Here’s some more detatailed information about Quilian’s very productive and creative life provided by the Vilcek Foundation:

“On a Sioux reservation in South Dakota, Quilian Riano, then a young man in the U.S. Air Force, had been assigned to help the Red Horse Team, the USAF’s engineering corps; their job, to provide drinking water and roads in areas that lacked the most basic infrastructure. The reservation was near Rapid City and the Ellsworth Air Force Base, but a long way from Mr. Riano’s home in Hialeah, Florida, and farther still from his birthplace in Bogota, Colombia. Yet he made a profound connection while working with members of the Sioux nation and the Air Force team.“ In short, my experience in South Dakota would become an inspiration to my decision to go back to Florida and study design.”

Upon his discharge, he enrolled as an architecture and design undergraduate at the University of Florida, in 2001, his interest in the participatory design processes that tackle political inequality fully awakened.  He was already imagining “how thoughtful design could improve the urban context of working and low-income-class communities, those often forgotten by the mainstream,” an interest born of his early years living in the Latino working-class community of Hialeah, where he had immigrated with his mother and sister.
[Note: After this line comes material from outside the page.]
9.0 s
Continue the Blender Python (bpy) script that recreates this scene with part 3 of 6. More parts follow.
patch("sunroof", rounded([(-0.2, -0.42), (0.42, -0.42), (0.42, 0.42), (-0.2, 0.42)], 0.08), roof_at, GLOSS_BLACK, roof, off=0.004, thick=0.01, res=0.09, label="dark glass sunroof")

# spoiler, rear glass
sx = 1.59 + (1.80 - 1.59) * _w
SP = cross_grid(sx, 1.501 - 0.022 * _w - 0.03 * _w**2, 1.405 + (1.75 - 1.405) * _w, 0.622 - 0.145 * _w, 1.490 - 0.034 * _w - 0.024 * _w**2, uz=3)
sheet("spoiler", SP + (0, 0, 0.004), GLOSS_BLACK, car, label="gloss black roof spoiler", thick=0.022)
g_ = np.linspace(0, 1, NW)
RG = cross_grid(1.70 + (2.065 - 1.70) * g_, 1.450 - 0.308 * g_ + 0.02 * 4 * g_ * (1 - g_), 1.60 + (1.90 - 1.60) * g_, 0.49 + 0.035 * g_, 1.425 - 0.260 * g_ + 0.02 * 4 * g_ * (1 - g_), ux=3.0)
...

Mr. Riano graduated with a Bachelor of Design, summa cum laude, from the University of Florida, School of Architecture, and a Master of Architecture from Harvard University’s Graduate School of Design. He supplemented his formal education with hands-on experience, working in low-income communities in northern Florida and in New Mexico. But it was his collaboration with artist Teddy Cruz on the La Prusia project, in a low-income community in Granada, Nicaragua, that shifted how Mr. Riano thought about participatory processes, “how participation can go beyond a token action during design and become an integral part of a flexible design that changes over time.” In clarifying his vision, Mr. Riano realized it had “to straddle…design, art, community organizing, and activism.” The inspirations for and challenges to that vision came together for him on a postgraduation trip to his homeland. Observing its social, economic, and political problems through now-trained eyes led him to address all three in the design of a fifty-family cooperative housing project in Facatativa, Colombia. The trip also inspired a research journalism project investigating an effort to remove and relocate low-income inhabitants from the largest port city in the country, with a majority Afro-Colombian population.
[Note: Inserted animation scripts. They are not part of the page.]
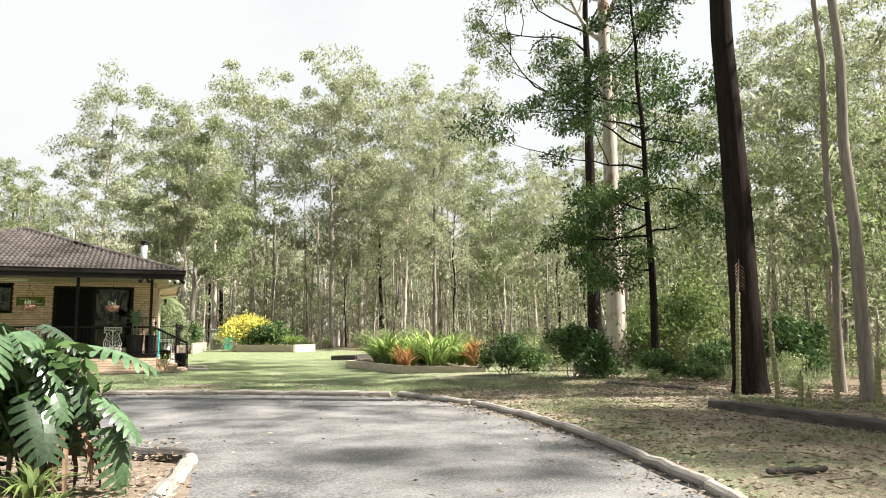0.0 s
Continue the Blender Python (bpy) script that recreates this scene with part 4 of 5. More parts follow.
def build_woods():
    """The gum forest: single trees in front, far woods joined behind."""
    used = set()
    kinds = ((BARK_GREY, LEAF_OLIVE, 4.4, 19, 0.30, "tall grey-barked gum tree with a clumped olive crown"),
             (BARK_PALE, LEAF_OLIVE, 4.0, 15, 0.38, "tall pale-barked gum tree with an open olive crown"),
             (BARK_GREY, LEAF_GUM, 3.5, 20, 0.24, "grey gum tree leafy from low down, with rounded clumps"),
             (BARK_DARK, LEAF_GUM, 3.8, 15, 0.36, "dark-barked gum tree with rounded green clumps"))
    tall = [tree("gum_tree", 11 + i, 20.0, 0.22 + 0.02 * i, crown, spread, limbs, bark, leaf, label, per_tip=190, size=(0.28, 0.12), clump=1.05, gap=1.2, simple=True, hang=0.6, thin=0.7, rise=(0.1, 0.85), lean=((0.02, 0), (-0.03, 0.02), (0.05, -0.02), (0.0, 0.03))[i], group="gum trees of the forest", sides=7) for i, (bark, leaf, spread, limbs, crown, label) in enumerate(kinds)]
    pole = [tree("gum_sapling", 31 + i, 12.0, 0.08 + 0.015 * i, 0.34, 1.5, 9, (BARK_GREY, BARK_PALE, BARK_DARK)[i], (LEAF_OLIVE, LEAF_GUM, LEAF_OLIVE)[i], ("thin straight grey gum sapling with a small crown", "thin pale gum sapling with a small crown", "thin dark gum sapling with a small crown")[i], per_tip=120, size=(0.28, 0.115), clump=0.78, gap=1.0, simple=True, lean=((0.03, 0.01), (-0.02, 0.0), (0.01, -0.04))[i], group="saplings of the forest", sides=6, depth=1, wobble=0.03) for i in range(3)]
    dead = tree("gum_tree", 61, 18.0, 0.20, 0.55, 1.7, 9, BARK_PALE, LEAF_OLIVE, "half-dead gum tree with bare pale limbs and a sparse top", per_tip=45, size=(0.26, 0.08), clump=0.7, gap=1.1, simple=True, rise=(0.7, 1.2), lean=(0.05, 0.0), sides=8, wobble=0.03)
    rr = random.Random(5)
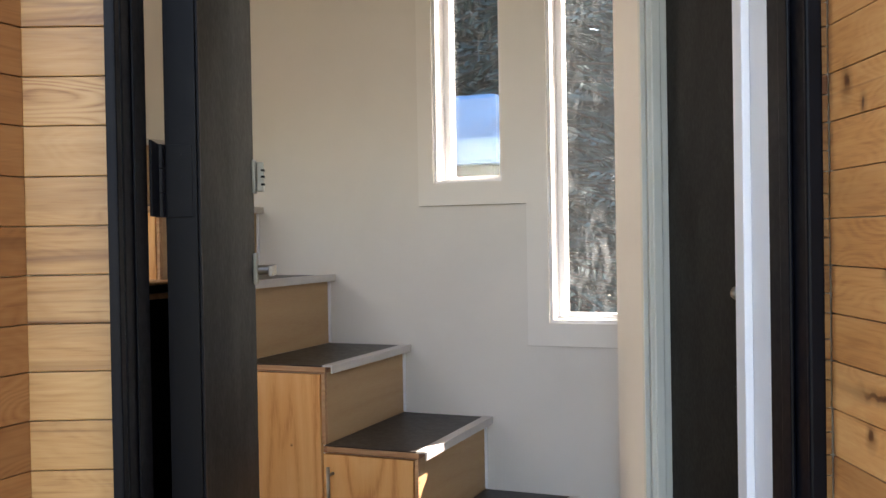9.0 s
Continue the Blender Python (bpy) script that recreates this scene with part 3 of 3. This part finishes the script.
# local: x along the leaf, y = 0 the room face, -y towards the opening
part("leaf_panel", block((0.0, -LEAF_T, 0.035), (LEAF_W, 0.0, 2.07), 0.002), M_LEAF, leaf)
part("edge_strip", block((-0.003, -LEAF_T + 0.0005, 0.035), (-0.0005, -0.0005, 2.07), 0.001), M_BLACK, leaf)
part("weather_seal", block((-0.006, -LEAF_T - 0.004, 0.04), (0.003, -LEAF_T - 0.0005, 2.06), 0.002), M_BLACK, leaf)
part("bottom_sweep", block((0.0, -LEAF_T + 0.004, 0.016), (LEAF_W, -0.004, 0.0345), 0.003), M_BLACK, leaf)
for z0 in (0.292, 1.007, 1.722):
    bm = bmesh.new()
    for i in range(3):
        rod(bm, (-0.012, 0.004, z0 + i * 0.0305), (-0.012, 0.004, z0 + i * 0.0305 + 0.0295), 0.0065)
    h = part("hinge", bm, M_BLACK, leaf)
    part("hinge_plate", block((-0.0055, -LEAF_T + 0.006, z0), (-0.0035, 0.004, z0 + 0.091), 0.0005), M_BLACK, h)
    part("hinge_plate", block((-0.066, 0.004, z0), (-0.012, 0.007, z0 + 0.091), 0.0005), M_BLACK, h)
    bm = bmesh.new()
    for dz in (0.02, 0.05, 0.08):
        rod(bm, (-0.0062, -0.018, z0 + dz), (-0.0055, -0.018, z0 + dz), 0.0035, 8)
    part("hinge_screws", bm, M_BLACK, h)
# lock plates on the leaf's outer face and edge, lever and deadbolt
LX = LEAF_W - 0.030
lock = part("deadbolt", block((LX - 0.016, -LEAF_T - 0.008, 1.072), (LX + 0.014, -LEAF_T - 0.0005, 1.140), 0.002), M_PLATE, leaf, "square nickel deadbolt plate")
part("keypad_body", block((LX - 0.006, -LEAF_T - 0.024, 1.076), (LX + 0.010, -LEAF_T - 0.0085, 1.136), 0.003), M_PLATE, lock)
for z in (1.088, 1.104, 1.117):
    part("slot", block((LX - 0.007, -LEAF_T - 0.0255, z), (LX + 0.0112, -LEAF_T - 0.018, z + 0.0045), 0.0005), M_BLACK, lock)
part("edge_plate", block((LEAF_W, -LEAF_T + 0.006, 1.09), (LEAF_W + 0.0025, -0.006, 1.145), 0.0005), M_STEEL, lock)
lev = part("lever_handle", block((LX - 0.026, -LEAF_T - 0.008, 0.886), (LX + 0.022, -LEAF_T - 0.0005, 0.950), 0.002), M_PLATE, leaf, "square-plated nickel lever handle")
bm = rod(bmesh.new(), (LX, -LEAF_T - 0.038, 0.915), (LX, -LEAF_T - 0.006, 0.915), 0.010)
part("spindle", bm, M_STEEL, lev)
part("lever", block((LX - 0.090, -LEAF_T - 0.045, 0.904), (LX + 0.011, -LEAF_T - 0.035, 0.926), 0.003), M_STEEL, lev)
part("edge_plate", block((LEAF_W, -LEAF_T + 0.006, 0.905), (LEAF_W + 0.0025, -0.006, 0.965), 0.0005), M_STEEL, lev)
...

In 2009, Mr. Riano founded his firm, DSGN AGNC (Design Agency), with critical activism its guiding tenet, a concept he defines as the process of “continuously assessing the political landscape of each project and working with vulnerable populations to remove injustices and resolve problems that threaten their well-being.” Illustrative of the concept in practice is the Corona Plaza Engagement Project, now underway, commissioned by the Queens Museum. Mr. Riano also launched #whOWNSpace, a project inspired by the Occupy Wall Street movement “as a way to advocate for and produce urban spaces that are truly public.”

Mr. Riano’s work has been exhibited widely, at the Venice Biennale, Harvard and Cornell Universities, New York’s Center for Architecture, among many others, and has been recognized by awards from the American Society of Landscape Architects, Harvard University, and the Boston Society of Architects. He also makes time to teach, currently at Parsons, The New School of Design.”